While lacking his co-star’s experience, Fegley holds his own making Peter more of a pesky rival than an annoying brat acting out because he can’t have his way. In a lot of ways Fegley has the more demanding role in winning over adults. Peter will likely prove relatable to younger viewers who feel they don’t have a say in how their lives are run, which is the common bond he shares with Ed.
Screenwriters Tom J. Astle and Matt Ember (Failure to Launch), probably could have leaned heavier into that theme, but since Robert Kimmel Smith’s book told the story from Peter’s perspective, Ed’s loss of a say wasn’t as essential.
It’s nice to see Thurman in a family comedy as she tends to take more serious roles. Thurman proves game for the physical comedy and was a lot of fun in this role of the mother trying to keep her household together. Riggle is usually encouraged to ham it up in his roles and playing Andrew more reserved makes the moments where he cuts loose far more effective.
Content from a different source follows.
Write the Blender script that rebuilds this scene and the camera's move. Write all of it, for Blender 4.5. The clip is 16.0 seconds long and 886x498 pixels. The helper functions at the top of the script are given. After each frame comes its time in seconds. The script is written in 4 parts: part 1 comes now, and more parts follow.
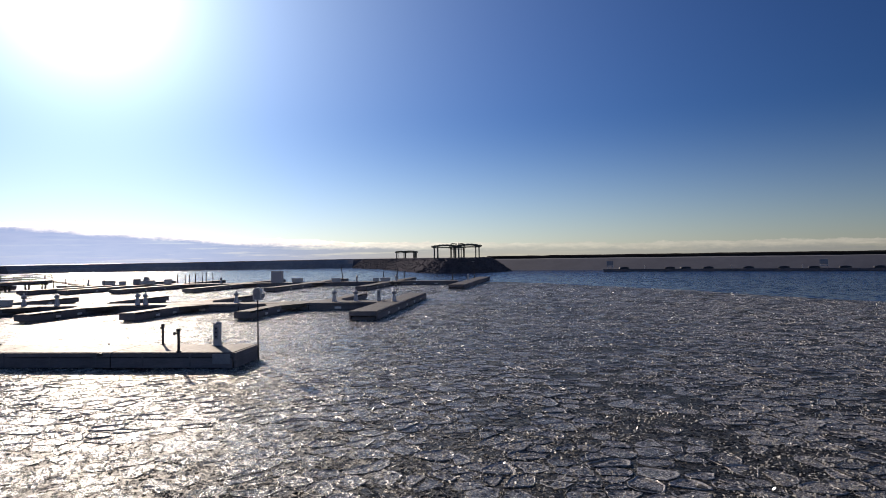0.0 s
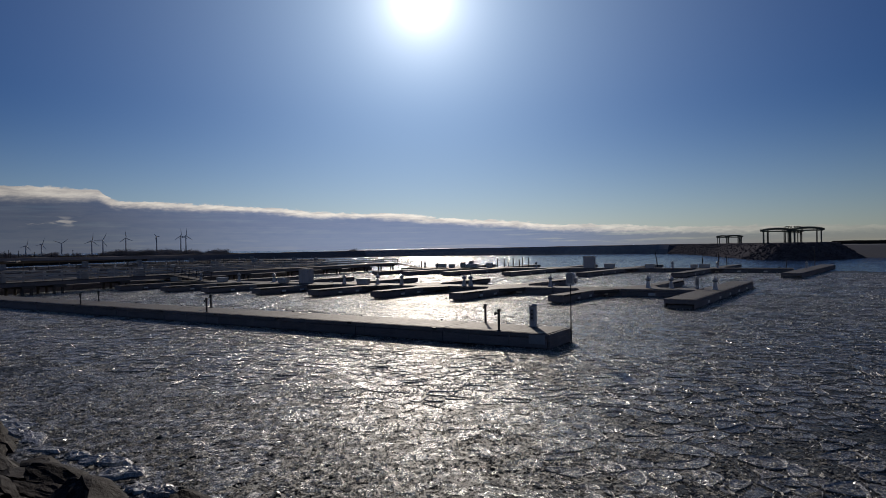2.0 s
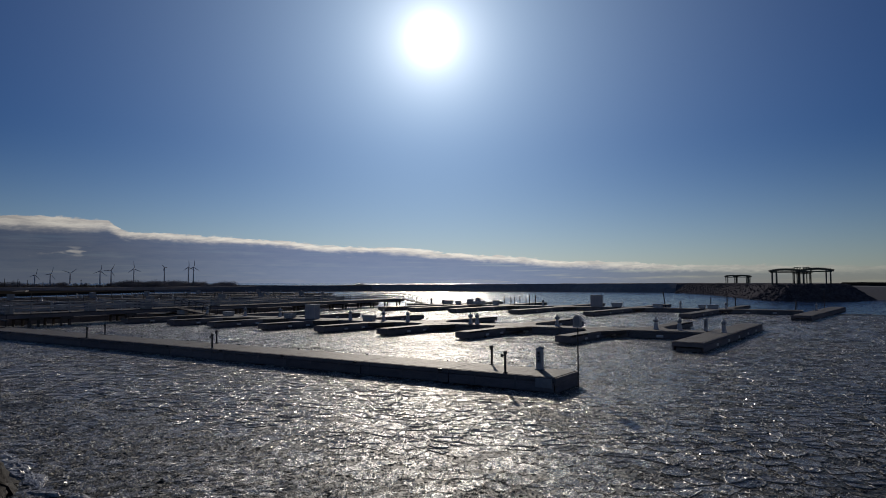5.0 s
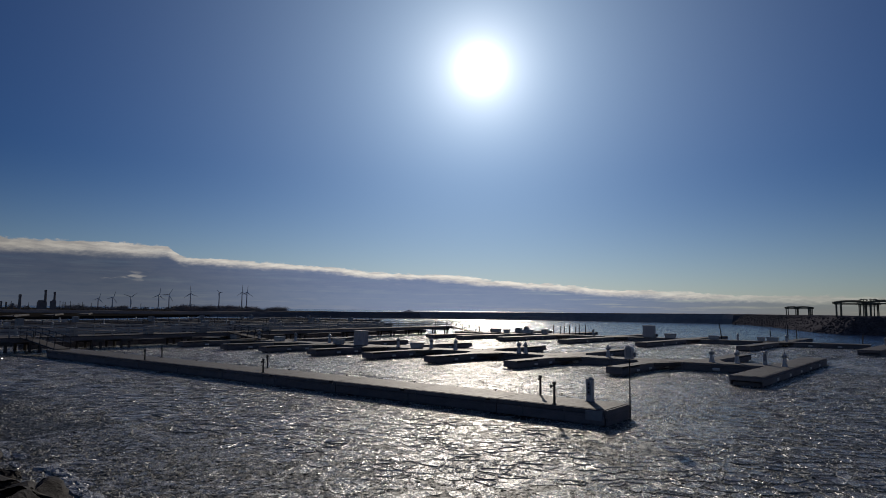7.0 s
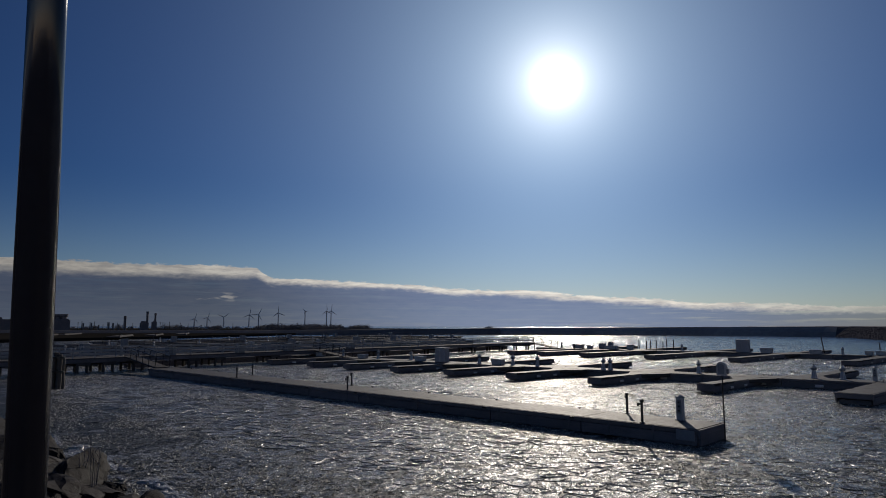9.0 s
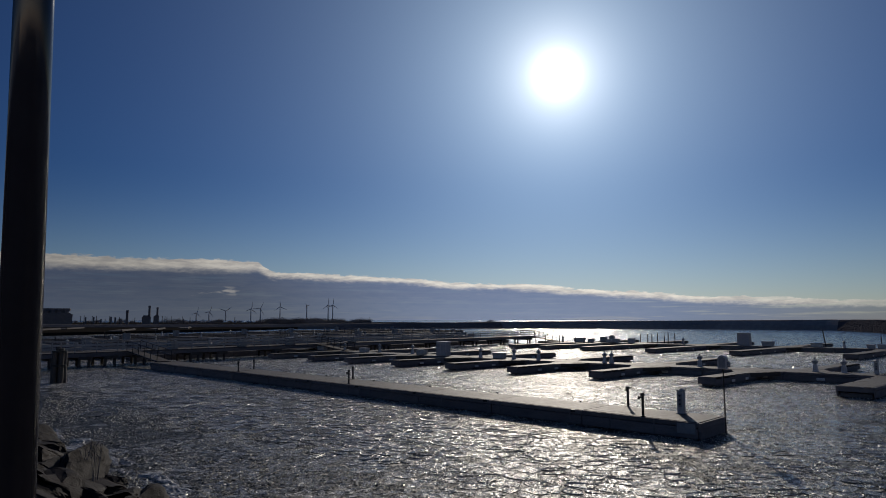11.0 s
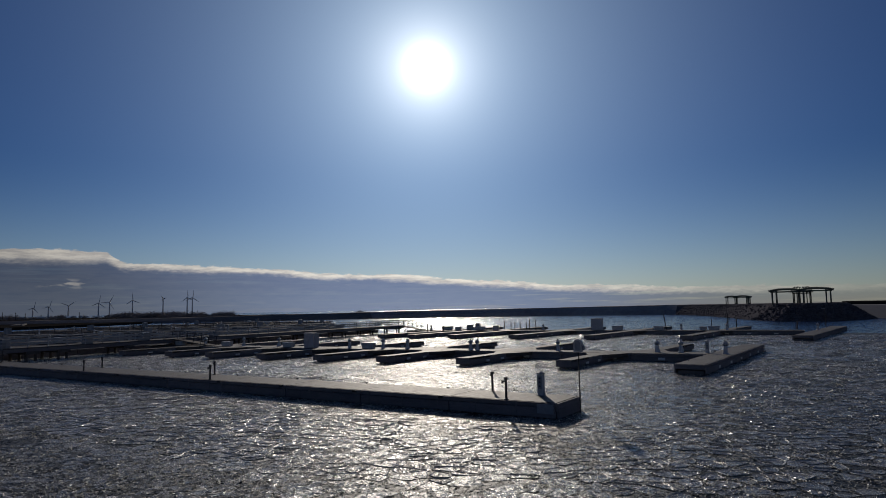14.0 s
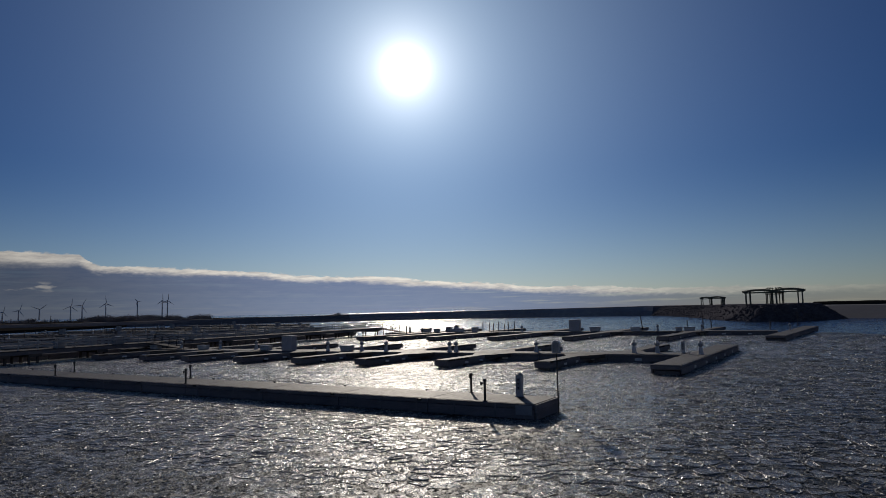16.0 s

The ending came off somewhat abrupt however. It will make sense if a sequel is released, but otherwise it threatens to upend the ideal conclusion.
It’s been way too long since I was just able to sit back and consistently enjoy a real laugh this year — and we all need it in 2020. Don’t look for this to be an Oscar contender and you’ll find The War With Grandpa to be a charming and funny comedy that the entire family can enjoy.